Proposals
A landscaping proposal template that actually wins work
A proposal isn't a price list. It's the document that convinces a property manager you're the safe choice. Here's the structure that wins — and a free way to fill it in fast.
Most landscaping proposals are a number and a logo. The ones that win walk the buyer from their problem to your solution to why you — in plain language a busy board can skim and approve.
What a winning proposal includes
Six sections, in this order. Each earns its place; cut anything that doesn't.
The template
1. The situation — one paragraph showing you understand their property and what they need.

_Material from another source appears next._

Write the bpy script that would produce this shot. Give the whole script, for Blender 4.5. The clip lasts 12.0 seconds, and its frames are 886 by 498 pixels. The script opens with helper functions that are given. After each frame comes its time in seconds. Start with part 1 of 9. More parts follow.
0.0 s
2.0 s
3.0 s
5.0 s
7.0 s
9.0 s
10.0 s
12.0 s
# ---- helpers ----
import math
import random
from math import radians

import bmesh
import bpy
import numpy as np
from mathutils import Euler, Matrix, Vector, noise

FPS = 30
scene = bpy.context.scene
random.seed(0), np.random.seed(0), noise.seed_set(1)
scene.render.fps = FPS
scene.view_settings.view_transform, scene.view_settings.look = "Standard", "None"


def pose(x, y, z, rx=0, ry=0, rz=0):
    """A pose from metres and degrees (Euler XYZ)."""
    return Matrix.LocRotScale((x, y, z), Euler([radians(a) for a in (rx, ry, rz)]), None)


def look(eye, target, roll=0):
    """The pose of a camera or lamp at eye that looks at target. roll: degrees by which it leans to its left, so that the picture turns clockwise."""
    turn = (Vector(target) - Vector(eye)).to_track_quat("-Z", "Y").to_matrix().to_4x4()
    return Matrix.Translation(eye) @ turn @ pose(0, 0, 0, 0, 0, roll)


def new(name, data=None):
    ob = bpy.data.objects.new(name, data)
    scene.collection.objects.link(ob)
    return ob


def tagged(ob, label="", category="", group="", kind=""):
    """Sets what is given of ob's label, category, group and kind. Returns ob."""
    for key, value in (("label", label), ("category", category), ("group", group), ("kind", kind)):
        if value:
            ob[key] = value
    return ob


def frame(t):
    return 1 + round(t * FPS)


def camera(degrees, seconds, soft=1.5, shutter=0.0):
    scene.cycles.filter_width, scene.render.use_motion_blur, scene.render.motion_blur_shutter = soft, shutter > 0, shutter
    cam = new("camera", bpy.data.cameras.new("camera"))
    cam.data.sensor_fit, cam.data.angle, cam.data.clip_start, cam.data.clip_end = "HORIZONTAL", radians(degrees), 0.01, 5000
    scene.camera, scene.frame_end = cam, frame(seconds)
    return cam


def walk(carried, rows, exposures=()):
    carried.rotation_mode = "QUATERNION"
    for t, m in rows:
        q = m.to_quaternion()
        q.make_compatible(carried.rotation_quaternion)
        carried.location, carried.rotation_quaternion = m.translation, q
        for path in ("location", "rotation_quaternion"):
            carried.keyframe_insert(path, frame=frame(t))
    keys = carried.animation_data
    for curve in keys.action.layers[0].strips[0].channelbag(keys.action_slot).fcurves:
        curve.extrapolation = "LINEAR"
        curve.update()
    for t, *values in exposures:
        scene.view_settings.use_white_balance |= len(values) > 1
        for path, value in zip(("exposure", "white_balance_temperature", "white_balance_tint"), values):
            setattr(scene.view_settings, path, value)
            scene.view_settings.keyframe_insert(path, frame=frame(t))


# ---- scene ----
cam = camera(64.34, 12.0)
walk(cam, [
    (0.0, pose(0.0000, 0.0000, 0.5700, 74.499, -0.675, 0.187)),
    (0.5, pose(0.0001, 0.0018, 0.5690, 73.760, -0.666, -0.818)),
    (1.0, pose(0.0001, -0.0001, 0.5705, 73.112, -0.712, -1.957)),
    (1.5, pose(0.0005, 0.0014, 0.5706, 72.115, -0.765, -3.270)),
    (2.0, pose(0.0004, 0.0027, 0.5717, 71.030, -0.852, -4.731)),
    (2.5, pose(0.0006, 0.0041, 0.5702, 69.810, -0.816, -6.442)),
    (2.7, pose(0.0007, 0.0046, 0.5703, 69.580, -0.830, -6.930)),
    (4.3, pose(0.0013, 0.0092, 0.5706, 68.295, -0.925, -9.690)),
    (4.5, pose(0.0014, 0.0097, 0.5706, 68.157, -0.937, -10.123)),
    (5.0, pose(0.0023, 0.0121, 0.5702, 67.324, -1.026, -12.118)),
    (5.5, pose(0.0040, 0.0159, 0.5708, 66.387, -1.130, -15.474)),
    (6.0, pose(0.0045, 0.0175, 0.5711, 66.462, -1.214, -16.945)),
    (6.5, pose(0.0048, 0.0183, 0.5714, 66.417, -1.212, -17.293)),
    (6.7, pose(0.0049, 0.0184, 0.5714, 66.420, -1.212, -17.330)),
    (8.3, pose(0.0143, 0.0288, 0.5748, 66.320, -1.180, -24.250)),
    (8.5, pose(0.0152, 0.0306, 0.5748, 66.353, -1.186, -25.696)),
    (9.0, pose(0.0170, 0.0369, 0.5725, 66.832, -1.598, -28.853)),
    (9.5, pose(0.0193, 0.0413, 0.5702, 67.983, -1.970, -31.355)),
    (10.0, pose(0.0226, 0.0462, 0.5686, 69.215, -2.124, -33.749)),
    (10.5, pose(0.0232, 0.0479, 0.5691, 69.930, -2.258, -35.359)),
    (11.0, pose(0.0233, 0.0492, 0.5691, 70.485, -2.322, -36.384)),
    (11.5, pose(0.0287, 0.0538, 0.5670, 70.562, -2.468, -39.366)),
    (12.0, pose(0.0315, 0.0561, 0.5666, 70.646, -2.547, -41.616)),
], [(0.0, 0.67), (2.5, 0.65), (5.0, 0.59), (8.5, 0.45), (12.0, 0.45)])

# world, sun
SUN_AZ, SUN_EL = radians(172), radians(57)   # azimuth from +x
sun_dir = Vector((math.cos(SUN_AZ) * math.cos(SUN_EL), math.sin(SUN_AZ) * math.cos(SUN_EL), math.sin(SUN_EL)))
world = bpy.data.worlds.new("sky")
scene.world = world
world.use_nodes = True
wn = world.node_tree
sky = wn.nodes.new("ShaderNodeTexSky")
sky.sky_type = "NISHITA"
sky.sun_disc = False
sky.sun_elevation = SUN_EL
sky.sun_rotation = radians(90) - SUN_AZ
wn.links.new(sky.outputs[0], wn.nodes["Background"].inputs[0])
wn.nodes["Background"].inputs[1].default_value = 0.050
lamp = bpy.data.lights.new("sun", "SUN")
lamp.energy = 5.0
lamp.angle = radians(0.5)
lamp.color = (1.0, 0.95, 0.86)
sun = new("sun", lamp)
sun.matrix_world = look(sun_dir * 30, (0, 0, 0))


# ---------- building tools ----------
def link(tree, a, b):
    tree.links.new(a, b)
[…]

2. Scope of work — a bullet list matching their request exactly; note what's included and excluded.
3. Why [Company] — the one or two things you do better (local crews, HOA experience, irrigation).
4. Investment — clear, itemized pricing with frequency and terms.
5. Timeline & start date — when you can begin and what the first 30 days look like.
6. Next step — exactly what they do to say yes (sign, reply, or call).
A 10-second example
"Sunridge HOA needs dependable weekly maintenance across 4 acres of common area, with the entrance beds kept sharp year-round — the previous vendor missed visits during peak season. This proposal covers a fixed weekly schedule, a named crew lead, and a 24-hour response line so the board never has to chase us."
Let AI fill it in for you
You don't have to write this from scratch every time. The $47 Starter Pack's RFP→Proposal tool is a 4-prompt chain that reads the request, picks your angle, and drafts the full proposal in your voice — then checks it before you send.
Let AI draft the proposal
The $47 Starter Pack's RFP→Proposal tool turns any RFP or quote request into a finished proposal in 5–10 minutes — the complete 4-prompt chain plus a worked HOA example. Works in ChatGPT, Claude, or Gemini.
FAQ
How long should a proposal be?
As short as it can be while answering everything they asked — usually one to three pages.
Commercial vs residential?
Same bones. Commercial usually needs insurance and references; residential can be shorter and warmer.